Ramazan ayı ve dini bayramların başlangıç tarihleriyle ilgili İslam ülkelerindeki farklılık yılların bir kanayan yarası. Bu yıl yine Ramazan ayı farklı ülkelerde farklı bir şekilde başladı. Bir çok Arap ve Afrika ülkesi oruca bizden bir gün sonra başladı. İnşallah bayramımız aynı gün olur.

‘Bayramımız aynı gün olur’ dileklerimiz var ama geçmişe baktığımızda bunun çok da kolay olmadığını ve çoğu kez farklı günlerde bayram yaptığımızı görür ve üzülürüz. Birkaç kez Türkiye’nin öncülüğünde  "Uluslararası Ruy'et-i Hilal Konferansı" düzenlenmiş olsa da sadece düzenlendiği yıl belki uyulmuştur; onun dışında bölük pörçük bir başlangıç ve ayrı ayrı günlerde bayram. Tıpkı bugünkü İslam ülkelerinin durumu gibi param parça…

Uzay çağında hesapla amel etmeye karşı çıkmak, yeryüzünde ilk rasathaneyi kuran Müslüman âlimlerin nesillerine yakışmaz. İslam ümmetinin paramparça olduğu bir zamanda bayram sevincinde dahi birleşememek ve bunu bir ayrılık konusu haline getirmek Ümmet-i Muhammed'e yakışmamaktadır. Meselenin asıl sıkıntılı tarafı ise, İslam ülkelerinde yaşanan bu tartışma ve ihtilafın, aynı medeniyetin bir parçası olarak yaşamış pek çok ülkede bulunan Müslümanlar arasında sözgelimi Balkanlarda, Kafkaslarda, Rusya coğrafyasında, Orta Asya Türki cumhuriyetlerinde toplum içinde bir fitne ve fesada yol açmış olmasıdır.

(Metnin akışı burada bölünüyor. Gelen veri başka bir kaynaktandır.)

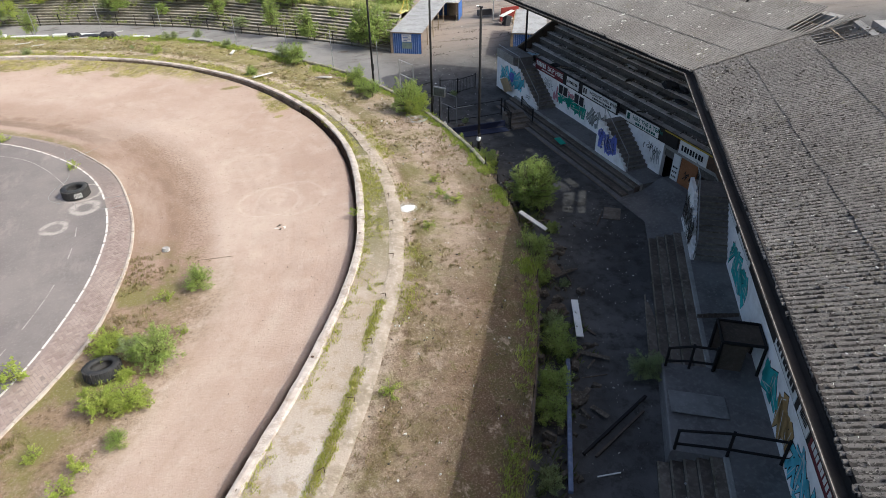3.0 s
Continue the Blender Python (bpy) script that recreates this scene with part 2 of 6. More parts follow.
    belt = n.math("MULTIPLY", n.math("MULTIPLY", belt, n.ramp(y, 24, 30)), n.ramp(n.noise(0.8, 7, 0.75), 0.40, 0.58, 0.0, 0.75))
    c = n.mix(belt, c, (0.165, 0.148, 0.052))
    c = n.mix(n.ramp(n.noise(1.7, 7, 0.75, stretch=(1.3, 0.8, 1)), 0.56, 0.66, 0, 0.75), c, (0.47, 0.375, 0.29))
    c = n.mix(n.ramp(n.noise(1.15, 8, 0.78, stretch=(0.9, 1.2, 1)), 0.57, 0.65, 0, 0.7), c, (0.165, 0.155, 0.05))
    c = n.mix(n.math("MULTIPLY", bare, n.ramp(n.noise(6, 7, 0.8), 0.48, 0.66, 0, 0.65)), c, (0.14, 0.098, 0.06))
    c = n.mix(n.ramp(n.noise(17, 6, 0.8), 0.52, 0.66, 0, 0.6), c, (0.53, 0.435, 0.335))
    c = n.mix(n.ramp(n.noise(30, 3, 0.75), 0.56, 0.68, 0, 0.6), c, (0.10, 0.07, 0.042))
    return n.done(c, 0.95, n.noise(10, 7, 0.8), 0.09, spec=0.1)


def mat_concrete_path():
    n = Nodes("old_concrete_path")
    c = n.mix(n.ramp(n.noise(0.7, 5), 0.35, 0.65), (0.475, 0.428, 0.385), (0.385, 0.335, 0.292))
    c = n.mix(n.ramp(n.noise(1.1, 6, 0.72), 0.50, 0.62, 0, 0.75), c, (0.27, 0.205, 0.13))
    c = n.mix(n.ramp(n.noise(2.3, 6, 0.7), 0.54, 0.66, 0, 0.8), c, (0.18, 0.15, 0.07))
    c = n.mix(n.ramp(n.xyz(1), 18, 24, 0, 0.7), c, (0.36, 0.285, 0.215))
    gully = n.math("MULTIPLY", n.ramp(n.xyz(1), 26, 33, 0.0, 0.9), n.ramp(n.noise(0.9, 6, 0.7), 0.38, 0.54))
    c = n.mix(gully, c, (0.145, 0.13, 0.05))
    c = n.mix(n.ramp(n.noise(14, 4), 0.5, 0.75, 0, 0.5), c, (0.53, 0.465, 0.39))
    c = n.mix(n.ramp(n.noise(24, 4, 0.7), 0.58, 0.70, 0, 0.5), c, (0.17, 0.13, 0.09))
    return n.done(c, 0.9, n.noise(16, 5), 0.02, spec=0.2)


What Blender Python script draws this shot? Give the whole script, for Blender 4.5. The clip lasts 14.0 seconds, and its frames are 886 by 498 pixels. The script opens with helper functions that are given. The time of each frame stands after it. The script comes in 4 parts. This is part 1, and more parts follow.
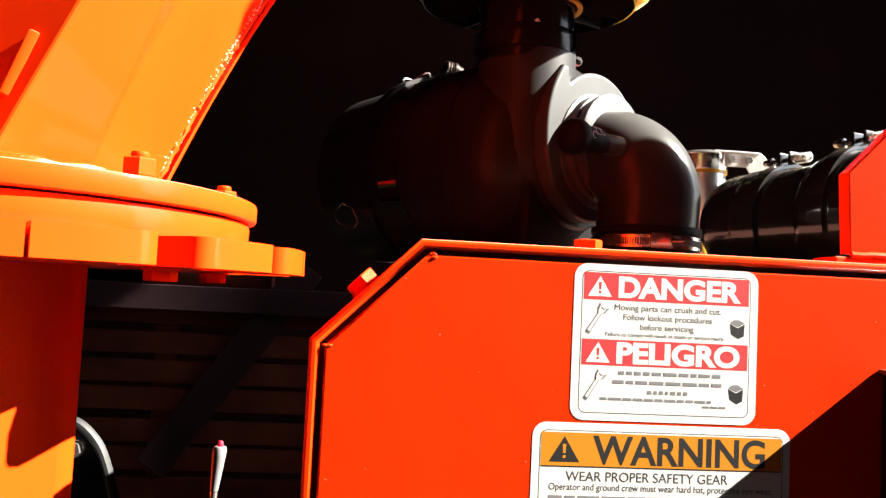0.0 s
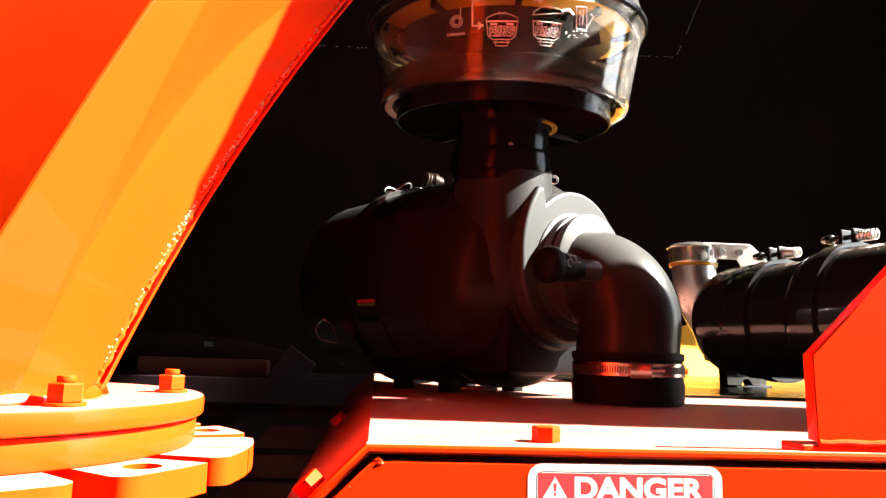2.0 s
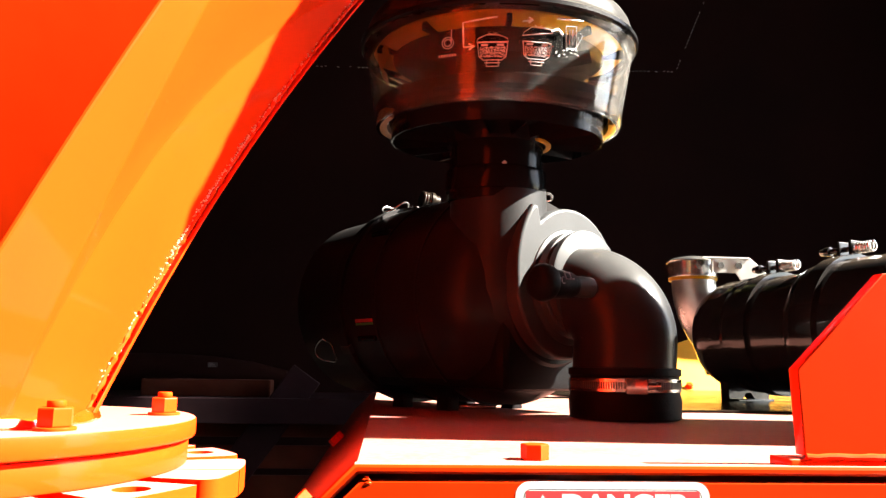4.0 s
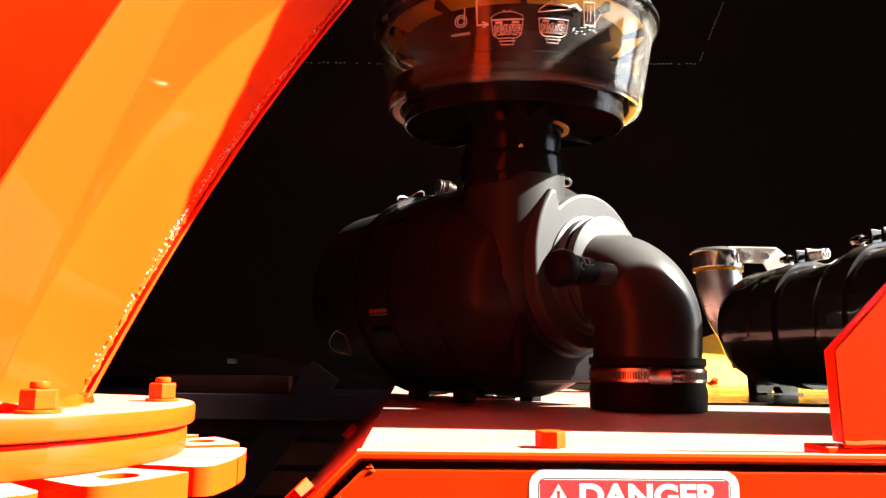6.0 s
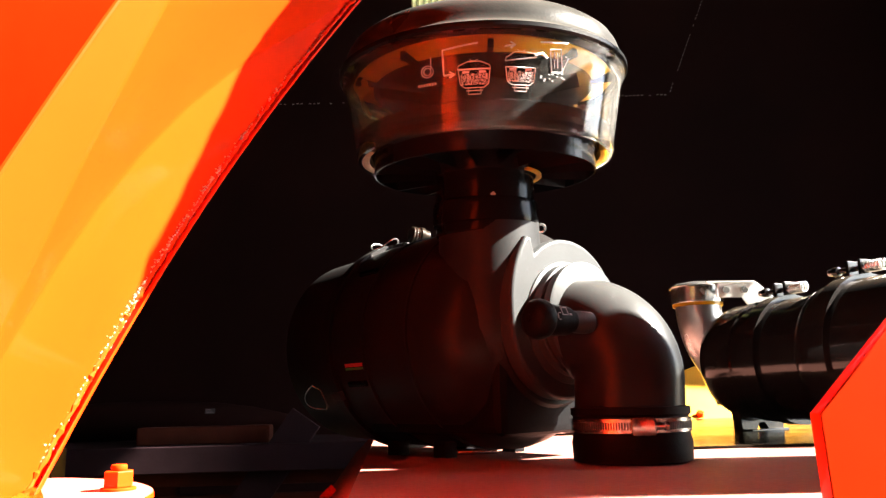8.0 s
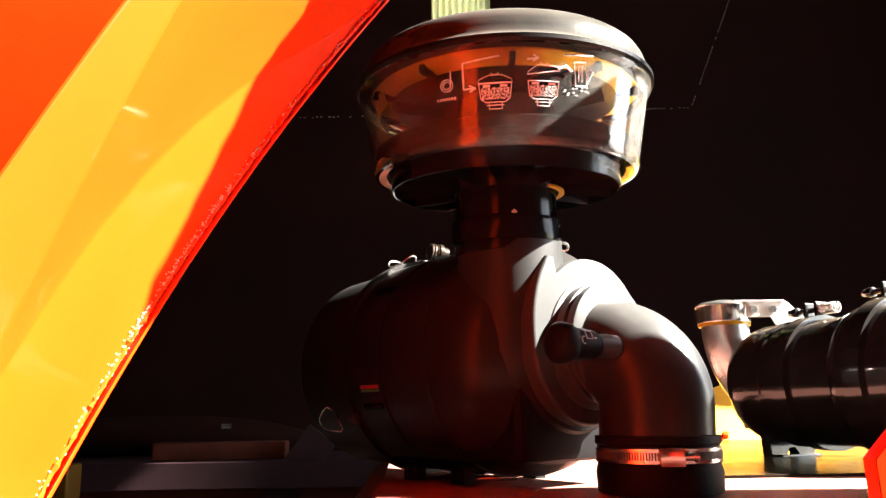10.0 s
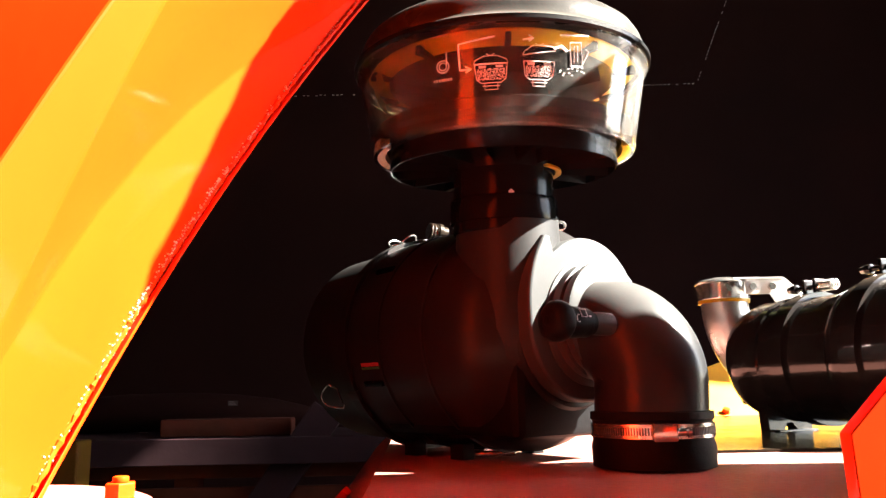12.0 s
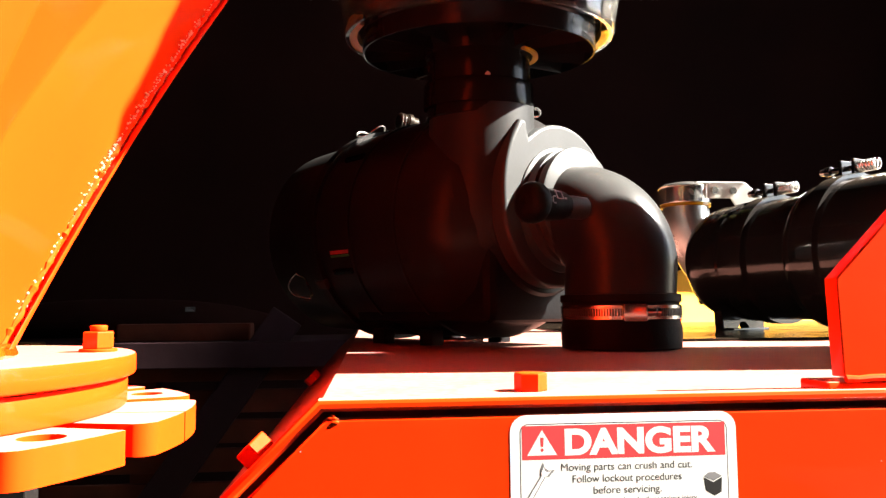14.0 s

Aynı boylamda bulunan İslâm ülkeleri dahi üç farklı günde bayram yapmaktan kurtulamamıştır…Uzay çağında, hala aynı boylamlarda ve yeryüzünün birbirine yakın coğrafi bölgelerinde bulunan İslam ülkeleri dahi üç farklı günde bayram yapmaktan kurtulamamıştır. Hâlbuki çağımızda bir çok ilim adamlarımız çok açık bir şekilde ortaya koydular ki astronomik hesaplarla kameri aybaşlarını belirlemek, çıplak gözle hilali görerek kameri ayı tespit etme alternatifini ortadan kaldırmak için değil, ayın başlangıcını belirlemede daha sağlıklı bir yöntem olduğu içindir…

Astronomik hesaplarla kameri aybaşlarını belirlemeye dinen bir engel varmış gibi göstermek, İslam'ın ilme verdiği önemi göz ardı etmekten ve dikkate almamaktan başka bir şey değildir. Günümüzde kameri aybaşlarını hesaplarla belirlemek en sağlıklı ve hatadan en uzak yöntemdir. Dinen buna herhangi bir engel yoktur.

Asrımız, ilim adamlarının uzaya çıktığı bir çağdır. Diğer bir takım uzay çalışmaları ile kıyaslandığında ayın üzerine inmek bile artık uzay çalışmalarının küçük bir uygulaması haline gelmiştir. Uzayda ilmi araştırmalar, askeri amaçlar ve casusluk gibi çeşitli gayelerle yüzlerce uydu dolaşmaktadır. Bununla da kalınmamış, atmosferin dışına uzay seferleri başlamıştır. Yeryüzünün çekim alanının dışına çıkılmıştır. Dünyanın etrafında dönen uyduları tamir etmek için uzaya gidilmektedir.

Yeryüzünde ilk rasathaneyi kuran Müslüman âlimlerin nesilleri olarak bu asırda artık hesapla amel etmeye karşı çıkmak şöyle dursun tam tersine bu hususta hesaplardan en geniş manada yararlanmak gerektiği açıktır.

Ramazan ayına bile beraber başlamayan, ortak iki bayramı bile aynı gün kutlayamayan İslam ülkelerinin herhangi birinin başına bir şey geldiğinde … kim kime yardım edecek? Durum ortada… Ramazan ayında dikta rejimler, zulümler, darbeler, bombalar yağdıkça İslam topraklarına bilmem ama gerçek hilal kim bilir ne zaman doğacak?

Aynı mescitte yan yana namaza duran, aynı Beytullah’a karşı kıyam  ve secde eden Müminlerin farklı günlerde oruca başlaması ve bayram yapması ne dinen, ne ilmen, ne fıkhen açıklamak mümkündür. Yani dostlar; ‘İslâm ümmetinin paramparça olduğu bir zamanda oruç başlangıcını ve bayram sevincinde dahi birleşememek Ümmet-i Muhammed'e yakışmamaktadır!’